Singapore: Asia-focused Standard Chartered Bank Plc is looking to expand its commodities trading business into the physical energy markets, mainly for crude oil and coal, a senior executive said on Friday.
The bank has also increased its portfolio of products which it offers to clients in the past year, to include iron ore, freight, coal, palm oil and rubber, to capitalise on Asia’s growth, said its global head of commodities Trading, Arun Murthy.
Stanchart’s expansion in the region’s energy and commodities sector is in line with moves by banks such as France’s Societe Generale, Australia’s Macquarie and Australia and New Zealand Banking Group Ltd.
“We are looking to move into other physical markets, we will take it step by step, but we can’t say for now when we will roll out. What makes sense for us to start with would be crude and coal,” he told Reuters in an interview.
“For now, we have no intentions of owning warehouses or storage terminals but we are leasing for our physical base metals and precious metals business,” added Murthy, who was promoted to global head of commodities trading based in Singapore, from his previous role as global head of energy trading last month.
The bank’s main focus, as with others in the commodities business, is to provide hedging services to its clients, mainly end users and producers.
Citing examples, Murthy said 70% of its trades in the oil markets were customer-driven while the remaining 30% were the bank’s proprietary volumes for its own risk-management purposes last year.
For 2010, the proportion is expected to be 80% to 20% because global crude benchmarks have been more volatile within a thinner range at $70-$85a barrel, versus a gradually rising curve last year when prices range from $50 to $80, said Murthy.
Stanchart, which currently has 50 staff in Asia and the Middle East dealing with commodities and energy, including 18 traders, is also expanding its manpower. It recently hired the former managing director of Singapore-listed Chemoil, Karan Chabria, as its global head of oil products trading.

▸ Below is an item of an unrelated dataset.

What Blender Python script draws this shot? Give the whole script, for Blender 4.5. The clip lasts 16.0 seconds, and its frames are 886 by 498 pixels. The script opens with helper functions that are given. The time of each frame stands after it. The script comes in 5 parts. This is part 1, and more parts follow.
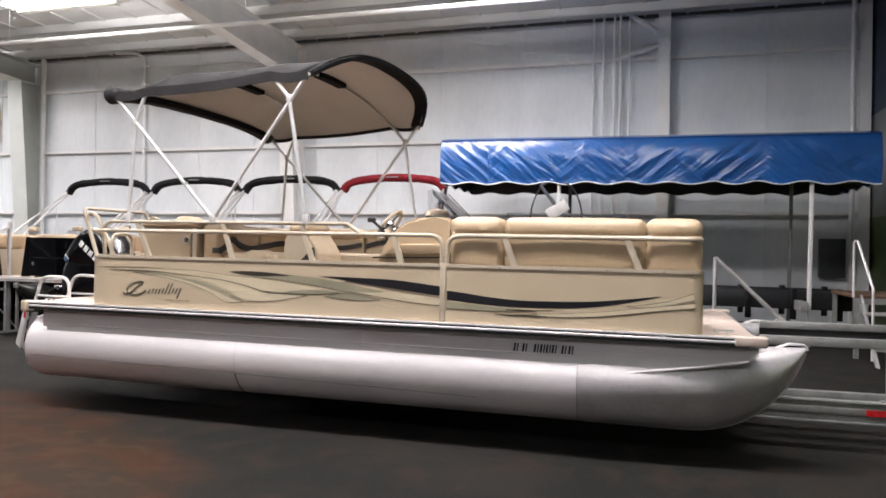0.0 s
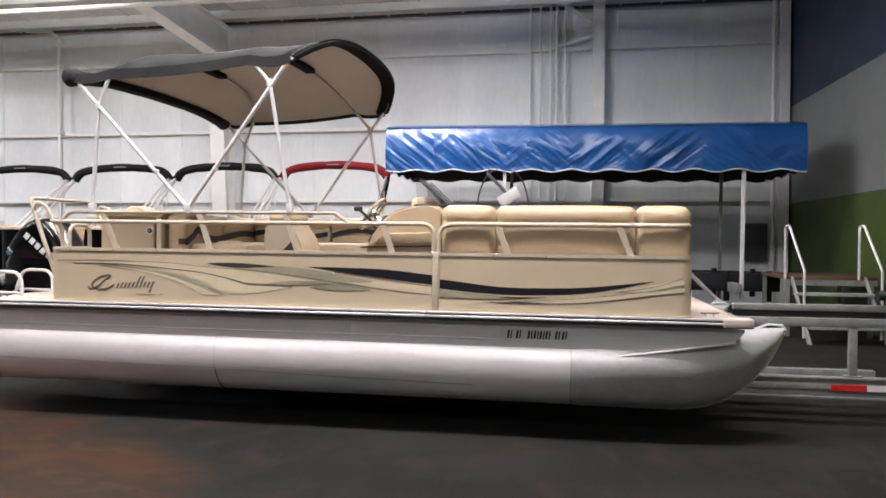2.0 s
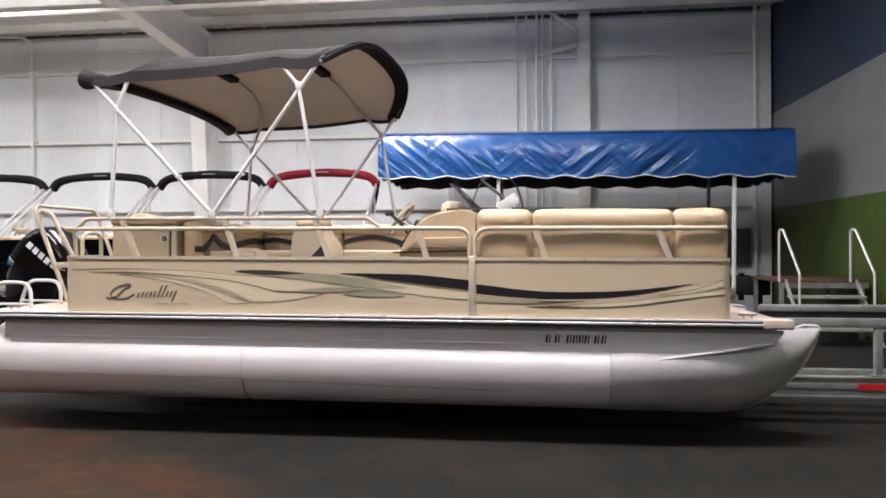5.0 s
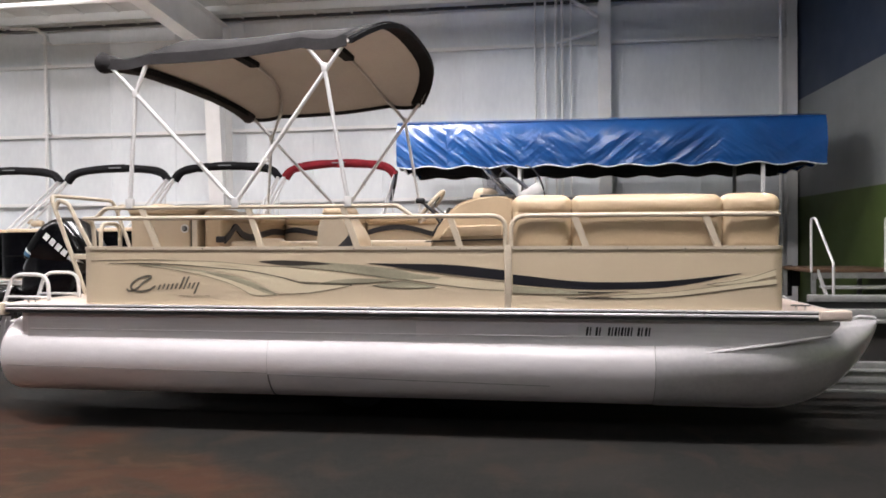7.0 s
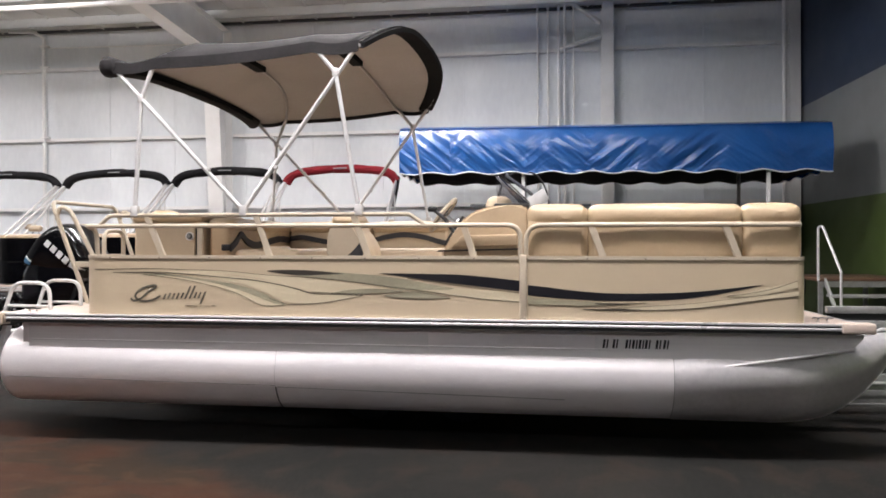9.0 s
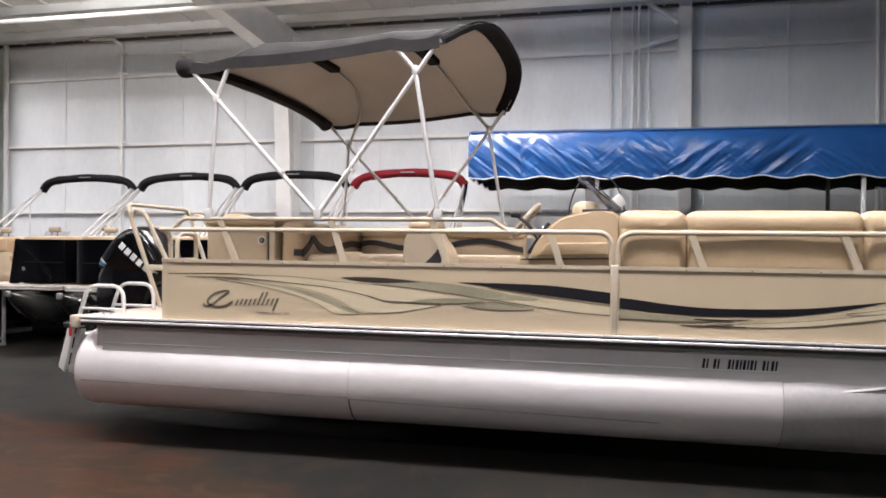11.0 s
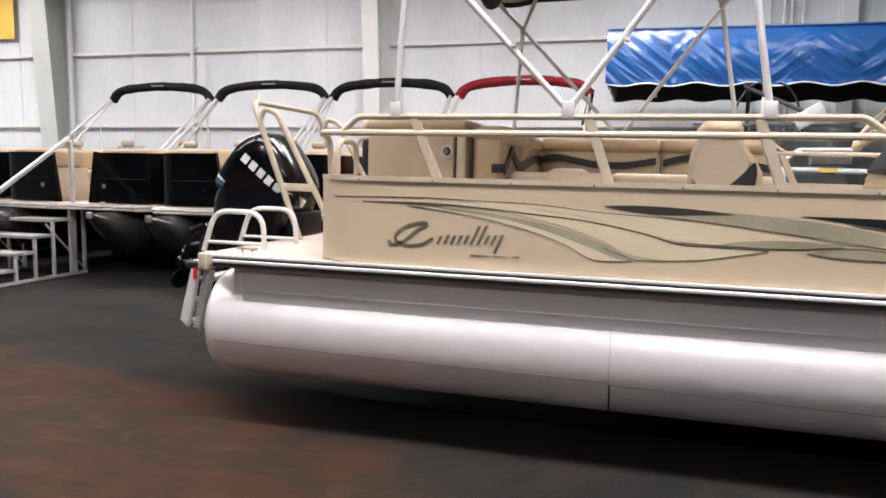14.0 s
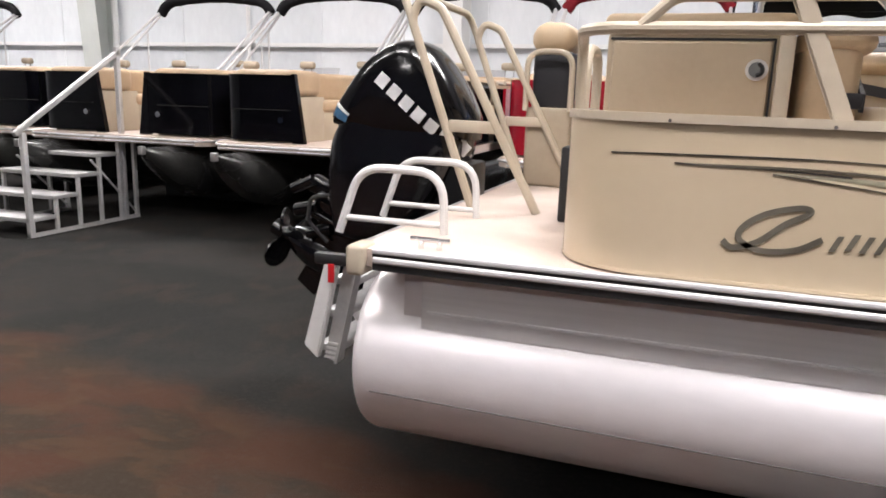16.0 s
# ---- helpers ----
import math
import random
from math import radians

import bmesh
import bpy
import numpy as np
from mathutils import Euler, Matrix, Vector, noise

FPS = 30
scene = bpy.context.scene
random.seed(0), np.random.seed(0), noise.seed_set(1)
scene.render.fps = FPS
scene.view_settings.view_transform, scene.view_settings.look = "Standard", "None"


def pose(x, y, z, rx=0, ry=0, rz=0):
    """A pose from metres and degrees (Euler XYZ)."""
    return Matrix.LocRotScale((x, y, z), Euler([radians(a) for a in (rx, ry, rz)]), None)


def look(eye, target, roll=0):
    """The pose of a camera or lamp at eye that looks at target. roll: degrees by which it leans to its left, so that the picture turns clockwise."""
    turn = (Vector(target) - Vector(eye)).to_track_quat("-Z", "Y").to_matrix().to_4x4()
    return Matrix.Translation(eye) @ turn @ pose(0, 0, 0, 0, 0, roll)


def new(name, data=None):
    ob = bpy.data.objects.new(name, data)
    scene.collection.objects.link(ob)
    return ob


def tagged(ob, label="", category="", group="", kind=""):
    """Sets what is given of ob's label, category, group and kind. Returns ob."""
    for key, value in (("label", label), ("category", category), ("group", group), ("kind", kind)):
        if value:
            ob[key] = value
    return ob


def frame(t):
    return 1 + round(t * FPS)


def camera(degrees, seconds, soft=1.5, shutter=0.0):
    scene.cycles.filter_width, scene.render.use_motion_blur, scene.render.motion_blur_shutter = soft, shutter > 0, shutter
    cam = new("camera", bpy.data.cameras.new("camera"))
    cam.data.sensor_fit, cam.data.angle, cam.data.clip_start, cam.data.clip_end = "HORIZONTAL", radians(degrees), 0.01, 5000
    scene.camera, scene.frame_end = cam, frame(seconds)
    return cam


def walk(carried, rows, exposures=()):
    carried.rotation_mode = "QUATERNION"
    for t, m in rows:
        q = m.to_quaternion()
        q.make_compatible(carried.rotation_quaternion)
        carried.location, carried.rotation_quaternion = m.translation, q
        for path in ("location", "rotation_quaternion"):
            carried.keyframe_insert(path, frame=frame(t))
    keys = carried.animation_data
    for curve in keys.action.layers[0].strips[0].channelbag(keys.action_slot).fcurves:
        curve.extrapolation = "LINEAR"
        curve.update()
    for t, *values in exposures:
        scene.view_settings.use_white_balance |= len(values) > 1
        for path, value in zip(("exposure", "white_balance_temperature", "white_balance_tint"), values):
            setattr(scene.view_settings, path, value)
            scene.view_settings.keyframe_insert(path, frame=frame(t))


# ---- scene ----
cam = camera(63.3, 16.0, soft=1.7)
PATH = [
    (0, (-0.074, -0.042, 1.498), (-0.633, 1.879, 1.501), 0.9),
    (0.5, (-0.245, -0.088, 1.509), (-0.676, 1.866, 1.519), 0.3),
    (1, (-0.349, -0.106, 1.5), (-0.674, 1.868, 1.514), -0.1),
    (1.5, (-0.498, -0.127, 1.499), (-0.834, 1.845, 1.479), -0.3),
    (2, (-0.638, -0.146, 1.502), (-0.968, 1.826, 1.472), 0.3),
    (2.5, (-0.737, -0.158, 1.509), (-1.036, 1.819, 1.5), -0.2),
    (3, (-0.87, -0.223, 1.522), (-1.157, 1.756, 1.514), -0.7),
    (3.2, (-0.911, -0.241, 1.522), (-1.206, 1.737, 1.52), -0.5),
    (5.3, (-1.198, -0.097, 1.465), (-1.423, 1.89, 1.459), -0.4),
    (5.5, (-1.216, -0.064, 1.472), (-1.458, 1.921, 1.458), -1.1),
    (6, (-1.268, 0.003, 1.46), (-1.533, 1.985, 1.446), -0.6),
    (6.5, (-1.307, 0.049, 1.455), (-1.573, 2.031, 1.432), -0.8),
    (7, (-1.363, 0.088, 1.44), (-1.628, 2.07, 1.415), -0.5),
    (7.5, (-1.434, 0.122, 1.467), (-1.687, 2.106, 1.432), -0.5),
    (8, (-1.478, 0.145, 1.471), (-1.709, 2.131, 1.44), -0.4),
    (8.2, (-1.476, 0.149, 1.458), (-1.706, 2.136, 1.437), -0.3),
    (10.3, (-1.606, 0.328, 1.506), (-1.954, 2.297, 1.505), -0.5),
    (10.5, (-1.627, 0.355, 1.501), (-1.995, 2.321, 1.506), -0.4),
    (11, (-1.69, 0.46, 1.491), (-2.109, 2.416, 1.493), 0.4),
    (11.5, (-1.836, 0.569, 1.492), (-2.239, 2.528, 1.482), 0.5),
    (12, (-2.017, 0.681, 1.5), (-2.394, 2.645, 1.49), 0.1),
    (12.5, (-2.208, 0.872, 1.461), (-2.609, 2.831, 1.407), 0.5),
    (13, (-2.563, 1.166, 1.471), (-3.097, 3.087, 1.305), 1.4),
    (13.5, (-2.912, 1.459, 1.44), (-3.533, 3.352, 1.258), 2.3),
    (14, (-3.222, 1.79, 1.442), (-3.762, 3.703, 1.226), 1.0),
    (14.5, (-3.545, 2.127, 1.46), (-4.104, 4.031, 1.214), 1.6),
    (15, (-3.895, 2.474, 1.442), (-4.502, 4.357, 1.15), 2.2),
    (15.5, (-4.222, 2.856, 1.413), (-4.832, 4.727, 1.056), 0.0),
    (16, (-4.552, 3.168, 1.435), (-5.18, 5.022, 1.022), 1.7),
]
walk(cam, [(t, look(eye, target, roll)) for t, eye, target, roll in PATH], exposures=((0, 0.0), (12.5, 0.0), (14, 0.04), (16, 0.07)))


# ---- light ----
world = bpy.data.worlds.new("world")
scene.world = world
world.use_nodes = True
world.node_tree.nodes["Background"].inputs["Color"].default_value = (0.8, 0.85, 0.9, 1)
world.node_tree.nodes["Background"].inputs["Strength"].default_value = 0.02

# Fluorescent high-bay fixtures under the roof: (x, y, watts down, watts of added upward fill)
# (-19, 12.5), (-2.9, 12.2) and both at y = -5 are unseen, added as fill
FIXTURES = [(-15.0, 3.1, 110, 200), (-11.2, 3.1, 110, 200), (-7.4, 3.1, 140, 240), (-3.6, 3.4, 285, 435), (-0.2, 3.8, 300, 450), (-19.0, 12.5, 520, 950),
            (-11.35, 11.35, 300, 680), (-3.9, 9.9, 345, 540), (-2.9, 12.2, 125, 125), (-9.0, -5.0, 120, 200), (-1.0, -5.0, 150, 230)]
LAMP_Z = 6.2


# ---- materials ----
def material(name, color, rough=0.5, metal=0.0, second=None, scale=3.0, grain=40.0, bump=0.0, bump_scale=120.0,
             contrast=0.5, coat=0.0, rough_var=0.1, stretch=(1, 1, 1), spec=0.5, object_var=0.0):
    """Two-scale noise over object coordinates mixes color and second; fine noise gives bump and gloss variation."""
    m = bpy.data.materials.new(name)
    m.use_nodes = True
    nt = m.node_tree
    n, l = nt.nodes, nt.links
    b = n["Principled BSDF"]
    b.inputs["Roughness"].default_value, b.inputs["Metallic"].default_value = rough, metal
    b.inputs["Coat Weight"].default_value = coat
    b.inputs["Specular IOR Level"].default_value = spec
    co = n.new("ShaderNodeTexCoord")
    mp = n.new("ShaderNodeMapping")
    mp.inputs["Scale"].default_value = stretch
    l.new(co.outputs["Object"], mp.inputs["Vector"])
    if second is None:
        second = tuple(c * 0.82 for c in color)
    big = n.new("ShaderNodeTexNoise")
    big.inputs["Scale"].default_value, big.inputs["Detail"].default_value = scale, 4
    fine = n.new("ShaderNodeTexNoise")
    fine.inputs["Scale"].default_value, fine.inputs["Detail"].default_value = grain, 3
    for q in (big, fine):
        l.new(mp.outputs["Vector"], q.inputs["Vector"])
    mixv = n.new("ShaderNodeMath")
    mixv.operation = "MULTIPLY_ADD"
    l.new(fine.outputs["Fac"], mixv.inputs[0])
    mixv.inputs[1].default_value = 0.45
    l.new(big.outputs["Fac"], mixv.inputs[2])
    ramp = n.new("ShaderNodeMapRange")
    ramp.inputs["From Min"].default_value, ramp.inputs["From Max"].default_value = 0.72 - contrast / 2, 0.72 + contrast / 2
    l.new(mixv.outputs[0], ramp.inputs["Value"])
    mix = n.new("ShaderNodeMix")
    mix.data_type = "RGBA"
    mix.inputs["A"].default_value, mix.inputs["B"].default_value = (*color, 1), (*second, 1)
    l.new(ramp.outputs["Result"], mix.inputs["Factor"])
    out = mix.outputs["Result"]
    if object_var:
        info = n.new("ShaderNodeObjectInfo")
        hsv = n.new("ShaderNodeHueSaturation")
        mr = n.new("ShaderNodeMapRange")
        mr.inputs["To Min"].default_value, mr.inputs["To Max"].default_value = 1 - object_var, 1 + object_var
        l.new(info.outputs["Random"], mr.inputs["Value"])
        l.new(mr.outputs["Result"], hsv.inputs["Value"])
        l.new(out, hsv.inputs["Color"])
        out = hsv.outputs["Color"]
    l.new(out, b.inputs["Base Color"])
    if rough_var:
        rr = n.new("ShaderNodeMapRange")
        rr.inputs["To Min"].default_value, rr.inputs["To Max"].default_value = max(rough - rough_var, 0.02), min(rough + rough_var, 1)
        l.new(big.outputs["Fac"], rr.inputs["Value"])
        l.new(rr.outputs["Result"], b.inputs["Roughness"])
    if bump:
        fb = n.new("ShaderNodeTexNoise")
        fb.inputs["Scale"].default_value, fb.inputs["Detail"].default_value = bump_scale, 3
        l.new(mp.outputs["Vector"], fb.inputs["Vector"])
        bp = n.new("ShaderNodeBump")
        bp.inputs["Strength"].default_value, bp.inputs["Distance"].default_value = bump, 0.01
        l.new(fb.outputs["Fac"], bp.inputs["Height"])
        l.new(bp.outputs["Normal"], b.inputs["Normal"])
    return m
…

The plan to move into physical coal trading is driven by expectations that it will be the largest growth market in the commodities sector due to increasing activity in the Indonesia-India corridor, with production volumes from Indonesia rising to meet rapidly growing demand in India, he said.
“Our strategy is to increase our commodity product offering, while having a good understanding of what our clients in Asia needs,” said Murthy.
“We make it a point to understand everything that our clients need to a T.”
Murthy said one of the biggest tests in promoting business in Asia is that many countries are tightly regulated, such as state-controlled prices, which minimises the need for end users to hedge their purchases.
However, he expects these countries to eventually deregulate, citing India’s recent move to allow market prices for gasoline and may do the same for diesel in future.
“India is letting prices float by removing subsidies and I believe it could be a growing trend. This will lead to more opportunities to provide risk management services,” he said.
India also plans to open its antiquated coal mining industry — breaking the near monopoly of state-owned Coal India, the world’s largest producer of thermal coal, by inviting domestic and foreign firms to invest — like oil and gas reforms did in 1999.